### EXERCISE
Take the material below and retype it in full; pictures are left out.
--- BEGIN ---
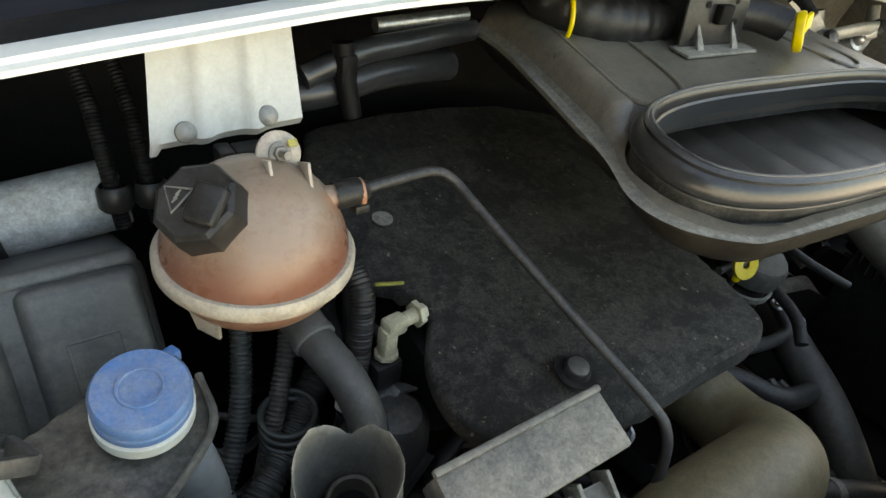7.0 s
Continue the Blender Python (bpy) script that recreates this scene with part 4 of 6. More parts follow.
# connector plate and yellow caps on the air box
cp = thing("connector_plate", (0.0, 0.44, 1.09), "black steel connector plate with two studs on the air box", "bracket plate")
part("plate", join(box((0.112, 0.004, 0.078), (-0.004, 0.440, 1.123), (-6, 0, 2), 0.002), box((0.125, 0.004, 0.010), (-0.004, 0.438, 1.090), (-6, 0, 2), 0.0015)), M_BLACK, cp)
part("foot", box((0.128, 0.030, 0.004), (-0.004, 0.427, 1.0905), (5.4, 0, 2), 0.0015), M_DUCT_EDGE, cp, "dusty foot of the plate")
for x in (-0.051, 0.046):
    part("stud", join(tube([(x, 0.445, 1.151), (x + 0.003, 0.408, 1.160)], 0.0042, 8), lathe([(0, 0), (0.009, 0), (0.009, 0.006), (0, 0.006)], (x, 0.438, 1.153), (0, -1, 0.2), 6)), M_STEEL, cp)
for x in (-0.034, 0.026):
    part("gusset", sheet([[(x - 0.008, 0.436, 1.089), (x + 0.008, 0.436, 1.089)], [(x - 0.006, 0.420, 1.090), (x + 0.006, 0.420, 1.090)], [(x - 0.001, 0.437, 1.118), (x + 0.001, 0.437, 1.118)]], 0.002), M_BOX_DUSTY, cp)
# Black discs on the plate paint the shade of its holes.
for hx, hz in ((-0.036, 1.118), (-0.040, 1.150), (0.030, 1.118), (0.034, 1.150), (-0.004, 1.152), (0.022, 1.142), (-0.026, 1.138)):
    part("hole_shade", lathe([(0.0042, 0), (0, 0.0004)], (hx, 0.4375, hz), (0, -1, 0.1), 10), M_BLACK_DEEP, cp)
part("socket", box((0.022, 0.012, 0.022), (0.0, 0.434, 1.128), (0, 0, 0), 0.003), M_BLACK_DEEP, cp)
filler = thing("yellow_capped_hose", (0.10, 0.46, 1.08), "black hose with a bright yellow cap", "hose")
part("hose", tube([(0.05, 0.475, 1.12), (0.085, 0.455, 1.122), (0.112, 0.428, 1.116)], 0.020, 16), M_BLACK, filler)
part("cap", lathe([(0, -0.004), (0.021, -0.004), (0.0240, -0.002), (0.0246, 0.004), (0.0232, 0.007), (0.018, 0.0075), (0.016, 0.006), (0, 0.006)], (0.116, 0.412, 1.113), (0.48, -0.83, 0.25), 32), M_YELLOW, filler, "bright yellow plastic cap")
part("cap_tab", box((0.016, 0.006, 0.022), (0.139, 0.418, 1.122), (0, -30, 14), 0.002), M_YELLOW, filler)
part("strap", tube([(0.15, 0.42, 1.128), (0.145, 0.45, 1.146), (0.09, 0.47, 1.152), (0.05, 0.47, 1.14)], 0.004, 8, 0.006, 2.0), M_BLACK, filler)
resv = thing("servo_hose", (-0.12, 0.48, 1.08), "fat black moulded hose with a yellow clip", "hose")
part("hose", tube([(-0.190, 0.575, 1.150), (-0.182, 0.540, 1.128), (-0.150, 0.508, 1.112), (-0.11, 0.494, 1.106), (-0.04, 0.49, 1.106)], lambda s, q: 0.024 + 0.008 * math.sin(q * 3.14) + 0.0012 * math.sin(q * 60), 22, 0.004), M_BLACK, resv)
part("clip", sweep([Vector((-0.178, 0.512, 1.108)) + Vector((0.008 * math.cos(a), 0.03 * math.cos(a), 0.033 * math.sin(a))) for a in [2 * math.pi * i / 28 for i in range(29)]], 0.0028, 8, cap=False), M_YELLOW, resv, "yellow ring clip")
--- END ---
### EXERCISE RESULT
7.0 s
Continue the Blender Python (bpy) script that recreates this scene with part 4 of 6. More parts follow.
# connector plate and yellow caps on the air box
cp = thing("connector_plate", (0.0, 0.44, 1.09), "black steel connector plate with two studs on the air box", "bracket plate")
part("plate", join(box((0.112, 0.004, 0.078), (-0.004, 0.440, 1.123), (-6, 0, 2), 0.002), box((0.125, 0.004, 0.010), (-0.004, 0.438, 1.090), (-6, 0, 2), 0.0015)), M_BLACK, cp)
part("foot", box((0.128, 0.030, 0.004), (-0.004, 0.427, 1.0905), (5.4, 0, 2), 0.0015), M_DUCT_EDGE, cp, "dusty foot of the plate")
for x in (-0.051, 0.046):
    part("stud", join(tube([(x, 0.445, 1.151), (x + 0.003, 0.408, 1.160)], 0.0042, 8), lathe([(0, 0), (0.009, 0), (0.009, 0.006), (0, 0.006)], (x, 0.438, 1.153), (0, -1, 0.2), 6)), M_STEEL, cp)
for x in (-0.034, 0.026):
    part("gusset", sheet([[(x - 0.008, 0.436, 1.089), (x + 0.008, 0.436, 1.089)], [(x - 0.006, 0.420, 1.090), (x + 0.006, 0.420, 1.090)], [(x - 0.001, 0.437, 1.118), (x + 0.001, 0.437, 1.118)]], 0.002), M_BOX_DUSTY, cp)
# Black discs on the plate paint the shade of its holes.
for hx, hz in ((-0.036, 1.118), (-0.040, 1.150), (0.030, 1.118), (0.034, 1.150), (-0.004, 1.152), (0.022, 1.142), (-0.026, 1.138)):
    part("hole_shade", lathe([(0.0042, 0), (0, 0.0004)], (hx, 0.4375, hz), (0, -1, 0.1), 10), M_BLACK_DEEP, cp)
part("socket", box((0.022, 0.012, 0.022), (0.0, 0.434, 1.128), (0, 0, 0), 0.003), M_BLACK_DEEP, cp)
filler = thing("yellow_capped_hose", (0.10, 0.46, 1.08), "black hose with a bright yellow cap", "hose")
part("hose", tube([(0.05, 0.475, 1.12), (0.085, 0.455, 1.122), (0.112, 0.428, 1.116)], 0.020, 16), M_BLACK, filler)
part("cap", lathe([(0, -0.004), (0.021, -0.004), (0.0240, -0.002), (0.0246, 0.004), (0.0232, 0.007), (0.018, 0.0075), (0.016, 0.006), (0, 0.006)], (0.116, 0.412, 1.113), (0.48, -0.83, 0.25), 32), M_YELLOW, filler, "bright yellow plastic cap")
part("cap_tab", box((0.016, 0.006, 0.022), (0.139, 0.418, 1.122), (0, -30, 14), 0.002), M_YELLOW, filler)
part("strap", tube([(0.15, 0.42, 1.128), (0.145, 0.45, 1.146), (0.09, 0.47, 1.152), (0.05, 0.47, 1.14)], 0.004, 8, 0.006, 2.0), M_BLACK, filler)
resv = thing("servo_hose", (-0.12, 0.48, 1.08), "fat black moulded hose with a yellow clip", "hose")
part("hose", tube([(-0.190, 0.575, 1.150), (-0.182, 0.540, 1.128), (-0.150, 0.508, 1.112), (-0.11, 0.494, 1.106), (-0.04, 0.49, 1.106)], lambda s, q: 0.024 + 0.008 * math.sin(q * 3.14) + 0.0012 * math.sin(q * 60), 22, 0.004), M_BLACK, resv)
part("clip", sweep([Vector((-0.178, 0.512, 1.108)) + Vector((0.008 * math.cos(a), 0.03 * math.cos(a), 0.033 * math.sin(a))) for a in [2 * math.pi * i / 28 for i in range(29)]], 0.0028, 8, cap=False), M_YELLOW, resv, "yellow ring clip")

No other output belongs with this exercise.